**Do this**
Quote every line of the data below as it stands, omitting pictures.

:: Material

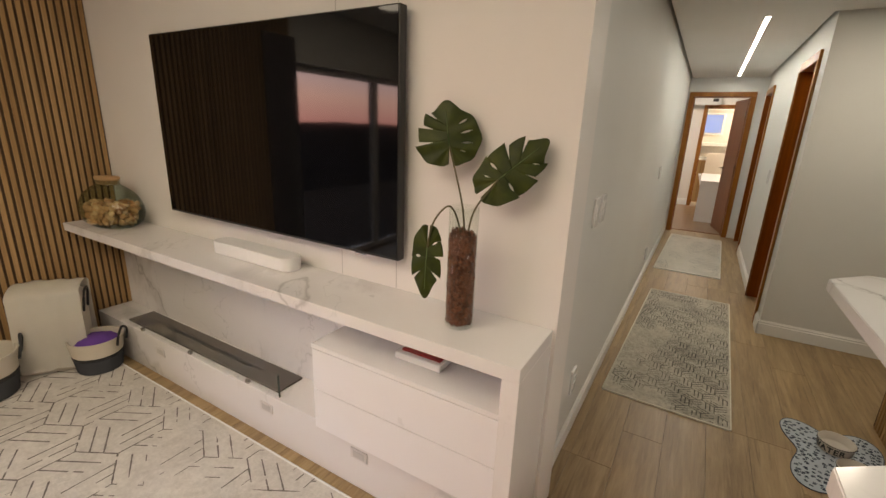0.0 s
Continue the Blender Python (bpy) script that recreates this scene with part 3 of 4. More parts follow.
for at, tip, nrm, ln, wd, path, sd, sl in (
        ((-0.108, 0.075, 0.594), (-0.148, 0.085, 0.788), (0.35, -0.93, 0.12), 0.150, 0.146, [(0.004, 0.0, 0.33), (-0.022, 0.018, 0.43), (-0.108, 0.077, 0.594)], 1, [(-a, *q) for a, *q in side_slits]),
        ((0.086, 0.055, 0.502), (0.224, 0.100, 0.635), (0.25, -0.93, 0.22), 0.190, 0.112, [(0.012, 0.01, 0.33), (0.030, 0.02, 0.410), (0.086, 0.055, 0.502)], 2, [(-110, 0.36, 2.2, 0.60), (-84, 0.36, 2.6, 0.74), (-54, 0.30, 4.0, 1), (-27, 0.34, 3.6, 1), (30, 0.48, 2.0, 0.82), (50, 0.36, 3.0, 1), (82, 0.34, 2.4, 0.72)]),
        ((-0.100, -0.060, 0.272), (-0.098, -0.085, 0.06), (0.30, -0.95, 0.1), 0.175, 0.070, [(-0.01, 0.0, 0.33), (-0.024, -0.02, 0.395), (-0.040, -0.045, 0.415), (-0.080, -0.058, 0.36), (-0.100, -0.060, 0.272)], 3, [(-104, 0.4, 2.6, 0.7), (-76, 0.42, 4.0, 1), (-46, 0.42, 3.6, 1), (44, 0.42, 3.4, 1), (74, 0.42, 3.0, 0.75)])):
    lf = part("leaf", monstera(ln, wd, sl, sd), LEAF, plant, "dark green split monstera leaf", leaf_pose(at, tip, nrm))
    part("stalk", tube(curve_pts(path, 6), 0.0032, 8), STEM, plant, "thin brown-green stalk")
    part("midrib", tube([(0, 0, 0.0012), (0, ln * 0.4, 0.001), (0, ln * 0.82, -ln * 0.05)], 0.0016, 6, taper=0.4), plain("midrib_green", (0.10, 0.16, 0.05), 0.45), lf)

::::

**Exercise response**
0.0 s
Continue the Blender Python (bpy) script that recreates this scene with part 3 of 4. More parts follow.
for at, tip, nrm, ln, wd, path, sd, sl in (
        ((-0.108, 0.075, 0.594), (-0.148, 0.085, 0.788), (0.35, -0.93, 0.12), 0.150, 0.146, [(0.004, 0.0, 0.33), (-0.022, 0.018, 0.43), (-0.108, 0.077, 0.594)], 1, [(-a, *q) for a, *q in side_slits]),
        ((0.086, 0.055, 0.502), (0.224, 0.100, 0.635), (0.25, -0.93, 0.22), 0.190, 0.112, [(0.012, 0.01, 0.33), (0.030, 0.02, 0.410), (0.086, 0.055, 0.502)], 2, [(-110, 0.36, 2.2, 0.60), (-84, 0.36, 2.6, 0.74), (-54, 0.30, 4.0, 1), (-27, 0.34, 3.6, 1), (30, 0.48, 2.0, 0.82), (50, 0.36, 3.0, 1), (82, 0.34, 2.4, 0.72)]),
        ((-0.100, -0.060, 0.272), (-0.098, -0.085, 0.06), (0.30, -0.95, 0.1), 0.175, 0.070, [(-0.01, 0.0, 0.33), (-0.024, -0.02, 0.395), (-0.040, -0.045, 0.415), (-0.080, -0.058, 0.36), (-0.100, -0.060, 0.272)], 3, [(-104, 0.4, 2.6, 0.7), (-76, 0.42, 4.0, 1), (-46, 0.42, 3.6, 1), (44, 0.42, 3.4, 1), (74, 0.42, 3.0, 0.75)])):
    lf = part("leaf", monstera(ln, wd, sl, sd), LEAF, plant, "dark green split monstera leaf", leaf_pose(at, tip, nrm))
    part("stalk", tube(curve_pts(path, 6), 0.0032, 8), STEM, plant, "thin brown-green stalk")
    part("midrib", tube([(0, 0, 0.0012), (0, ln * 0.4, 0.001), (0, ln * 0.82, -ln * 0.05)], 0.0016, 6, taper=0.4), plain("midrib_green", (0.10, 0.16, 0.05), 0.45), lf)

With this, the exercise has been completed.